▸ **Task to complete**:
Transcribe the material verbatim in full; the pictures do not belong in the copy.

-- begin Data excerpt --

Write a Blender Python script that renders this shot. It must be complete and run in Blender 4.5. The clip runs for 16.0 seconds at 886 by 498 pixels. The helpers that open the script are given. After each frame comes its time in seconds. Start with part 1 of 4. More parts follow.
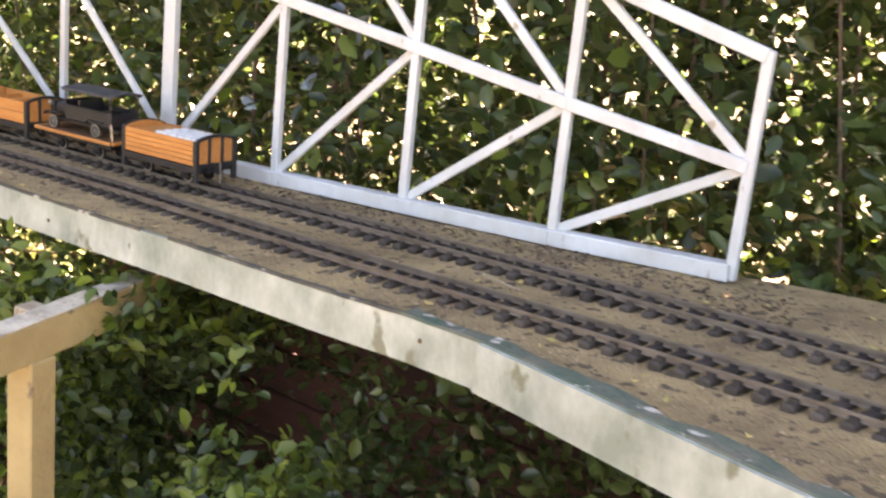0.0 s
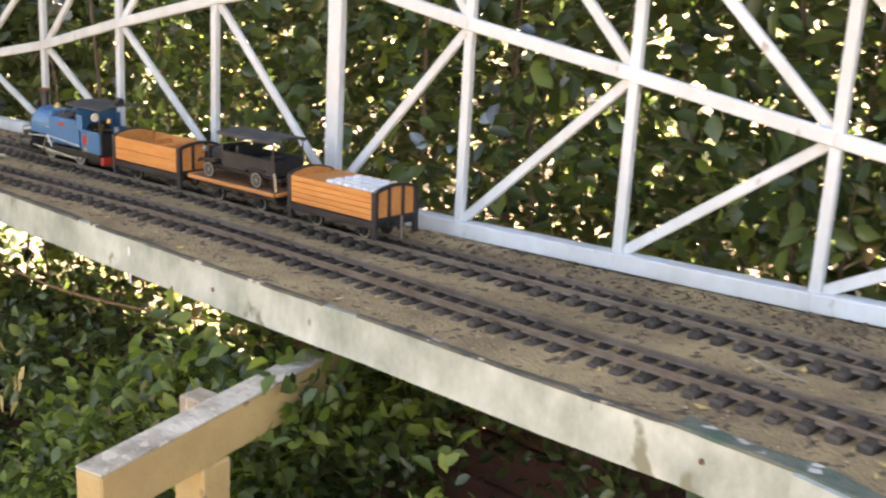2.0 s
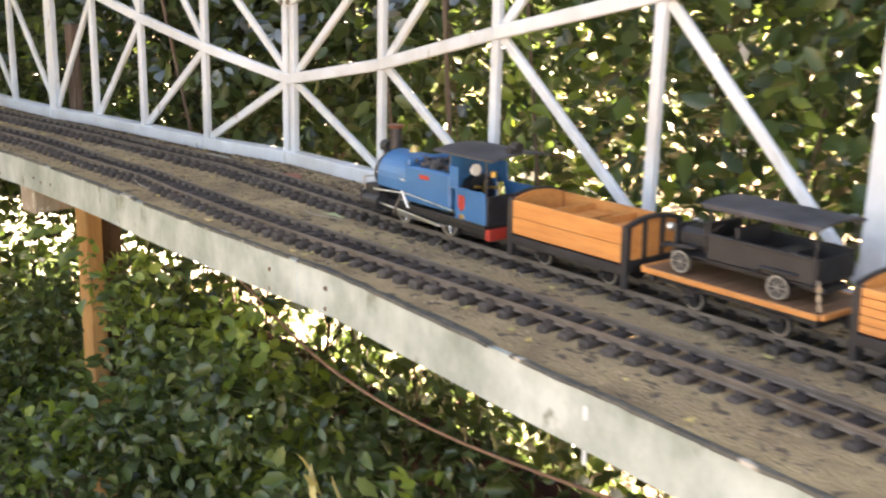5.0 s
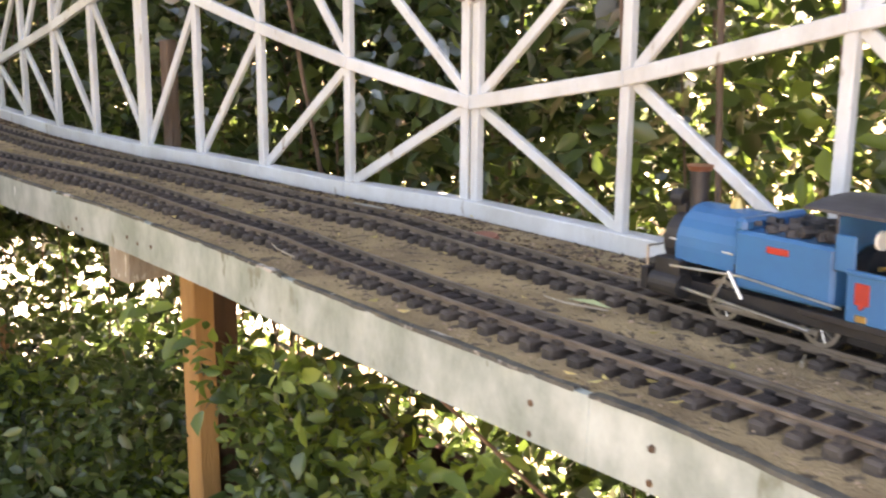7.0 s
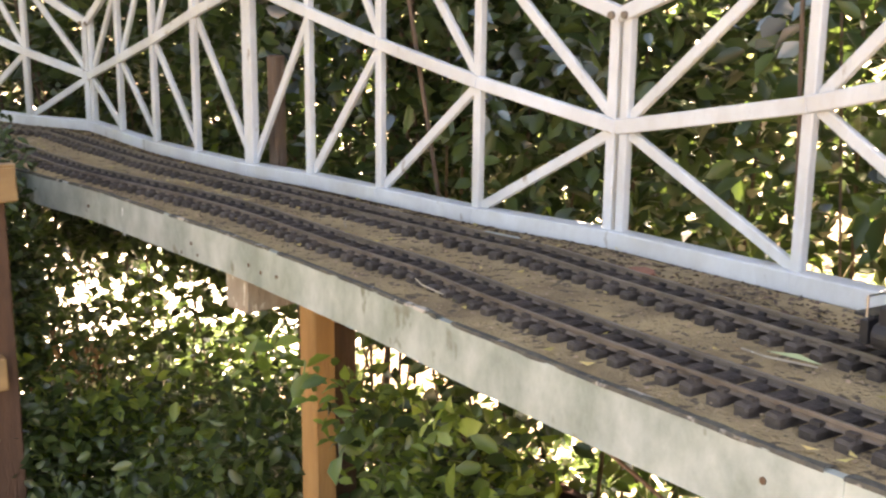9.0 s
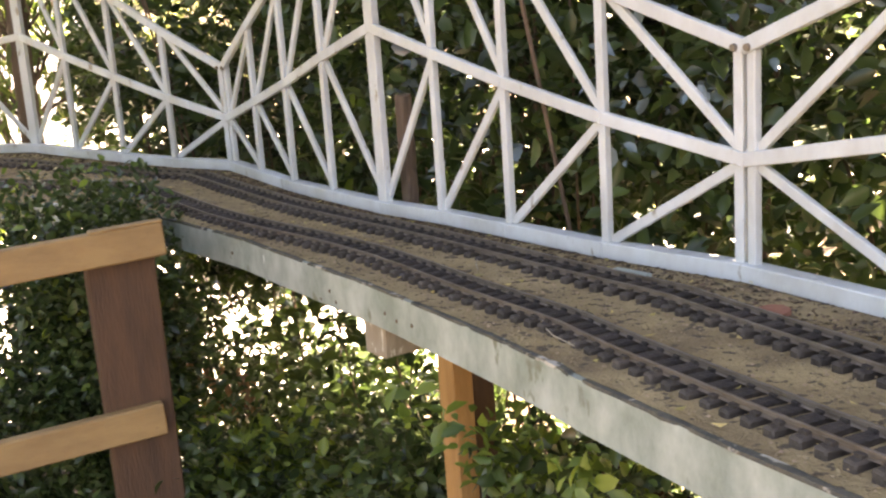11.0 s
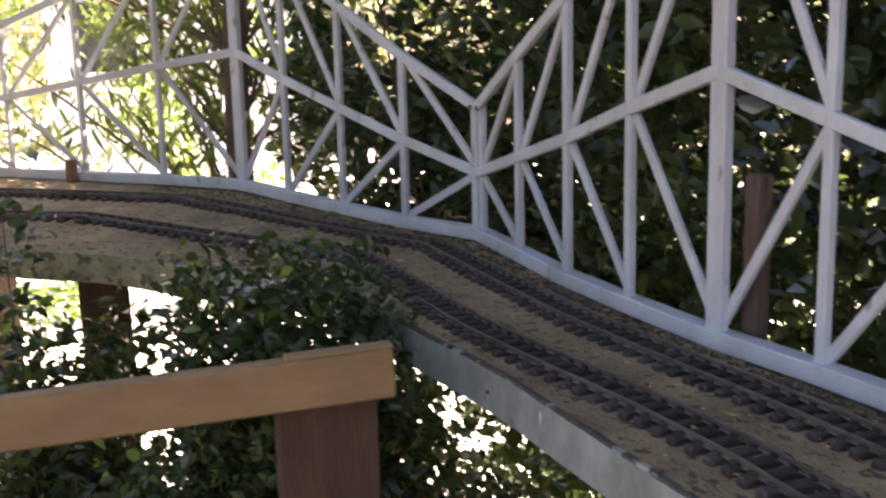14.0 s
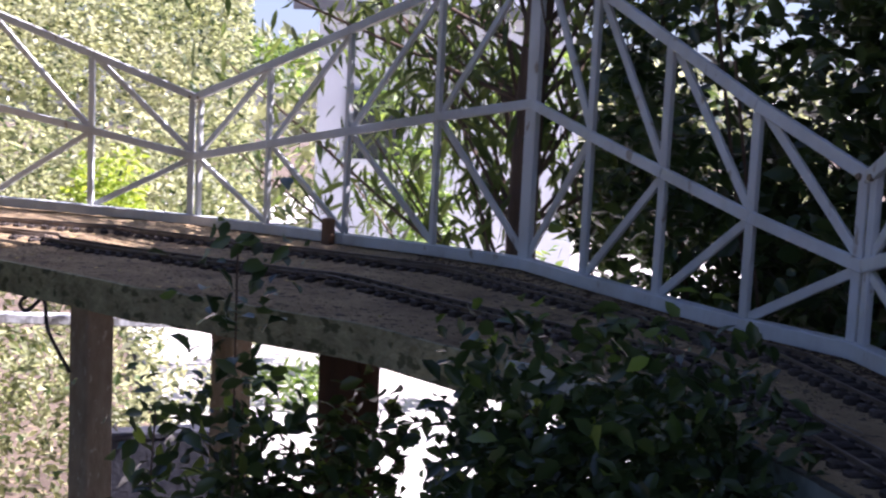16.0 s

-- end Data excerpt --

▸ **Response for this exercise**:
Write a Blender Python script that renders this shot. It must be complete and run in Blender 4.5. The clip runs for 16.0 seconds at 886 by 498 pixels. The helpers that open the script are given. After each frame comes its time in seconds. Start with part 1 of 4. More parts follow.
0.0 s
2.0 s
5.0 s
7.0 s
9.0 s
11.0 s
14.0 s
16.0 s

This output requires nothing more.